The Aso-Oke Pavilion is a proposed temporal architecture installation inspired by the process of making Aso-Oke and a desire to share this knowledge with the larger community.
Designed by Nigerian Architect Toluwalase Rufai, the pavilion is an interactive space crafted to engage and educate the public on the production of the traditional, hand-loomed fabric, birthed by the Yoruba culture in South-West Nigeria. Aso-oke goes beyond just being a fabric, but serves as a cultural vessel through which Yoruba people express themselves creatively. The weaving method with which it is created allows for various patterns and colors. The fabric is usually used to commemorate occasions such as weddings and funerals and has, over time, become an asset passed down from generation to generation. Modern furniture such as the Ile Ila brand of chairs by Tosin Oshinowo also make use of the fabric in a more contemporary manner.
With the Aso-Oke Paviion, Mr.Rufai seeks to attach “memories to space”, and has to designed it be an activation of sorts for the Costain round in Ebute Metta, the largest round about park in Lagos. The round about sits adjacent from another cultural icon, which is the National Arts Theatre, and as such the design of the pavilion pays homage to the theatre, by way of its form and structure.
The Aso-Oke pavilion is designed to be modular in nature, comprising 16 pods made out of wood members braced with steel plates.
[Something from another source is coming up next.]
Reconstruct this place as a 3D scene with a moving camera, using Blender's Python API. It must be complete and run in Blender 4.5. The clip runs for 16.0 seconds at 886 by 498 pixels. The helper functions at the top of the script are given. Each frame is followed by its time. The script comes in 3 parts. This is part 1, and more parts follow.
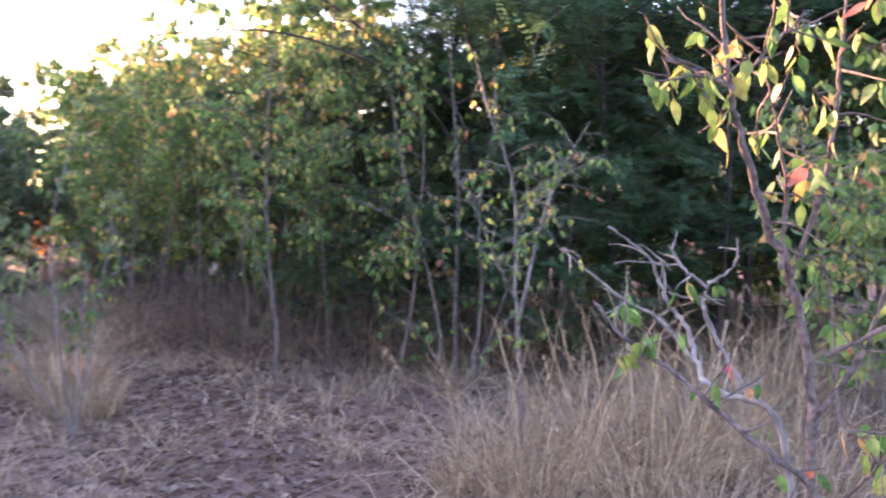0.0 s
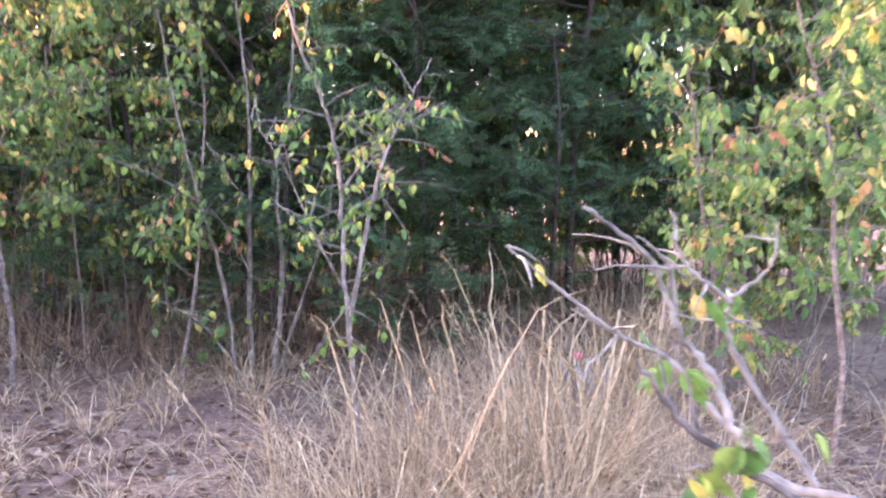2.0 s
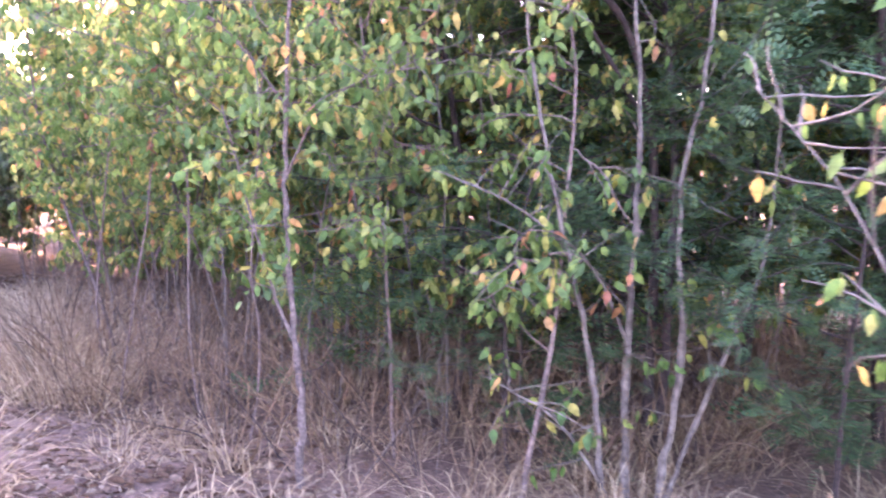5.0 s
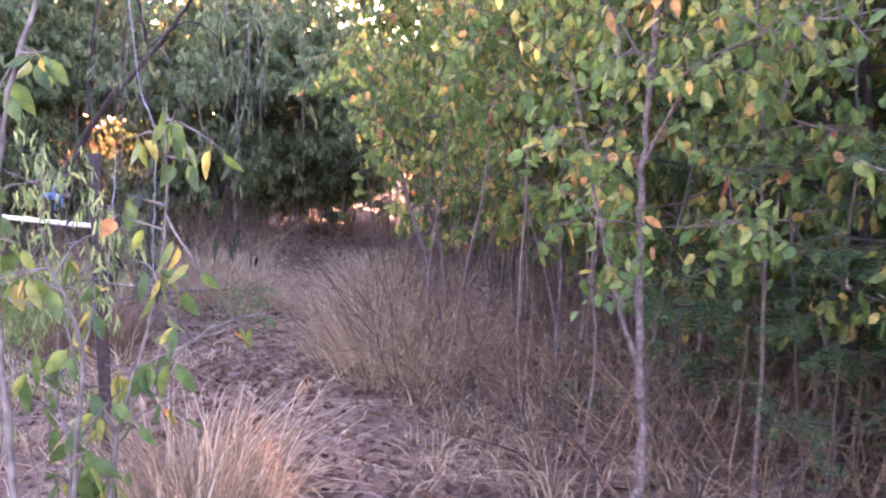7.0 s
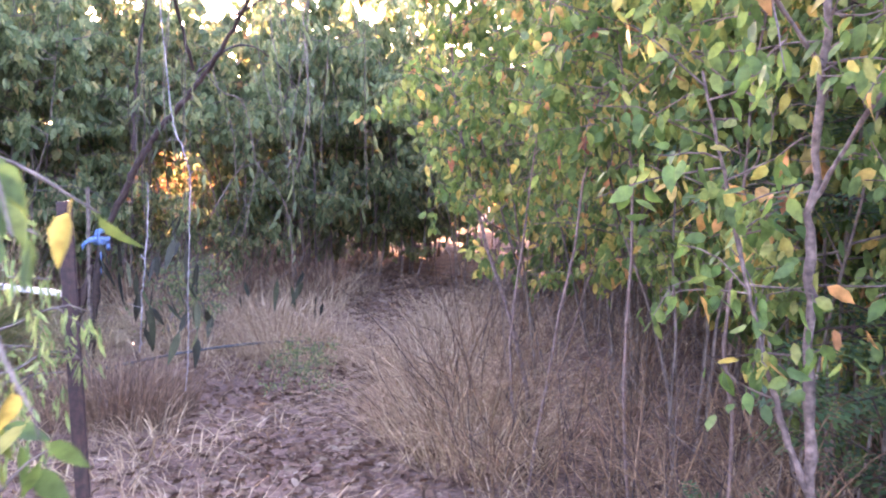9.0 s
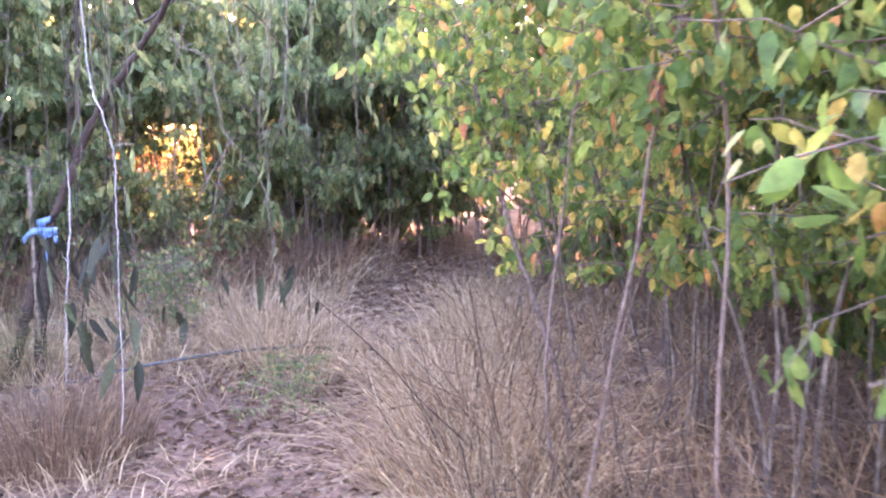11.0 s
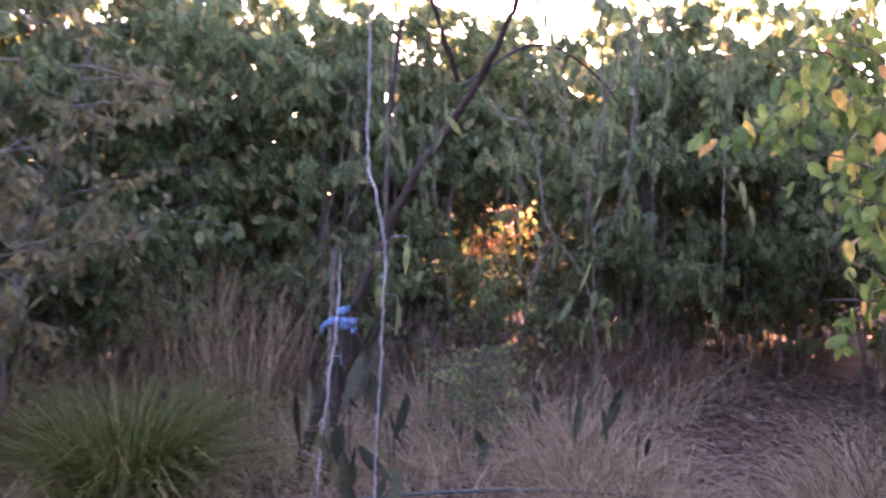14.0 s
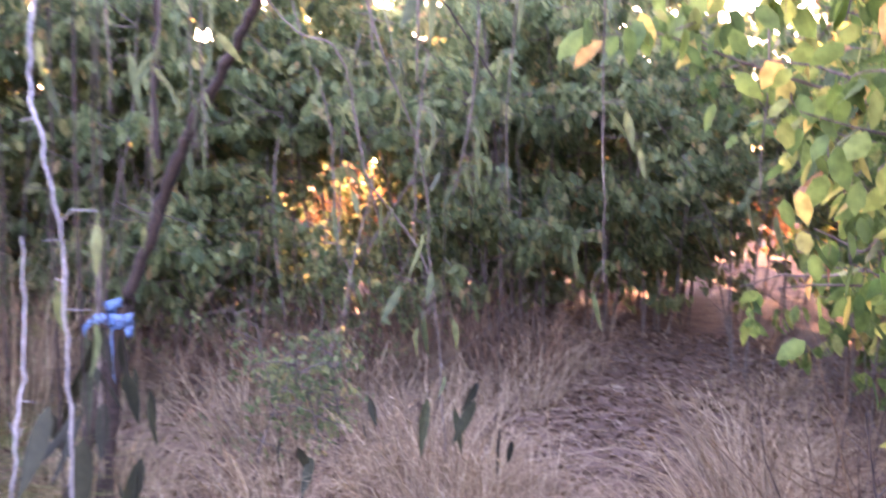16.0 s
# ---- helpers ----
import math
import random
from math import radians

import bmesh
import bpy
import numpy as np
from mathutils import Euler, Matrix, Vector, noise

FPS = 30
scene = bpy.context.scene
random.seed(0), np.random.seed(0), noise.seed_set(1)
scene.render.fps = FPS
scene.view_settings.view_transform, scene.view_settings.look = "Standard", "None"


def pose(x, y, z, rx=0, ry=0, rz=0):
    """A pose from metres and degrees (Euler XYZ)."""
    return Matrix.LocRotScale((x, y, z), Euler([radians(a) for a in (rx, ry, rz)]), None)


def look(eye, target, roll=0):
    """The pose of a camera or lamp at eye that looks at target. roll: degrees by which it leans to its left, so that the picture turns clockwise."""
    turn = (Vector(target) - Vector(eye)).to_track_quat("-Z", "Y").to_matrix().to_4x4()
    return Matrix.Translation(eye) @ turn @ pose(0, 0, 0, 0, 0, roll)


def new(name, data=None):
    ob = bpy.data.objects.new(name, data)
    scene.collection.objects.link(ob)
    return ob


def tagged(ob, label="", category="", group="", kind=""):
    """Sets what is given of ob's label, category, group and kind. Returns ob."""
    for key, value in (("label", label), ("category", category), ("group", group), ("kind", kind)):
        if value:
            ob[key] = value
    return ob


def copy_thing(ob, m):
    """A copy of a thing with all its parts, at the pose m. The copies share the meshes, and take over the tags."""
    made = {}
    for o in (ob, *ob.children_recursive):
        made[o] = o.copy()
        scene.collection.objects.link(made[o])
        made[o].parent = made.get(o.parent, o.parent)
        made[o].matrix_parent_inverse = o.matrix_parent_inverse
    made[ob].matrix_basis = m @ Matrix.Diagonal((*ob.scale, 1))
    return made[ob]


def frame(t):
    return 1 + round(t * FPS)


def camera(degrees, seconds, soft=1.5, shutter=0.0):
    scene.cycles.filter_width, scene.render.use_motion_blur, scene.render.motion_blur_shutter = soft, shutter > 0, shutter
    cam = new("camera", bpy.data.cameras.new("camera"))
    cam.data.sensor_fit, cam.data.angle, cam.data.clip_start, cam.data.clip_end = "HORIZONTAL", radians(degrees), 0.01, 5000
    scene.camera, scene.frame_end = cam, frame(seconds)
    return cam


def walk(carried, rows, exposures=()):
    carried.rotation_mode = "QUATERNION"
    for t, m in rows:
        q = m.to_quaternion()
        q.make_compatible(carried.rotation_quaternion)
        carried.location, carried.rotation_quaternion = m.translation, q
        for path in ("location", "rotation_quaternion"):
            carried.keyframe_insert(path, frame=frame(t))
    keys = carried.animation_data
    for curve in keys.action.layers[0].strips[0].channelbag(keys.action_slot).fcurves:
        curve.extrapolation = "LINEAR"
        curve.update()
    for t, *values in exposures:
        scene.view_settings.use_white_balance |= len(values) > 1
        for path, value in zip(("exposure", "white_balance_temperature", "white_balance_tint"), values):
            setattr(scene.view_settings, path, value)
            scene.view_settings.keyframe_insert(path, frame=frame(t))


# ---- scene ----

These pods are intended for 16 individuals to participate in the experience of creating their own unique fabric, an experience would come after a brief tutorial from skilled operators.
“Blending the art and the audience into one” is one of the intents of the design for the Aso-Oke pavilion asides from the enhancement of the public space itself. This fusion would see that those who engage with the pavilion feel more in tune with the process and more a part of the dialogue between the installation and our history as well as our culture.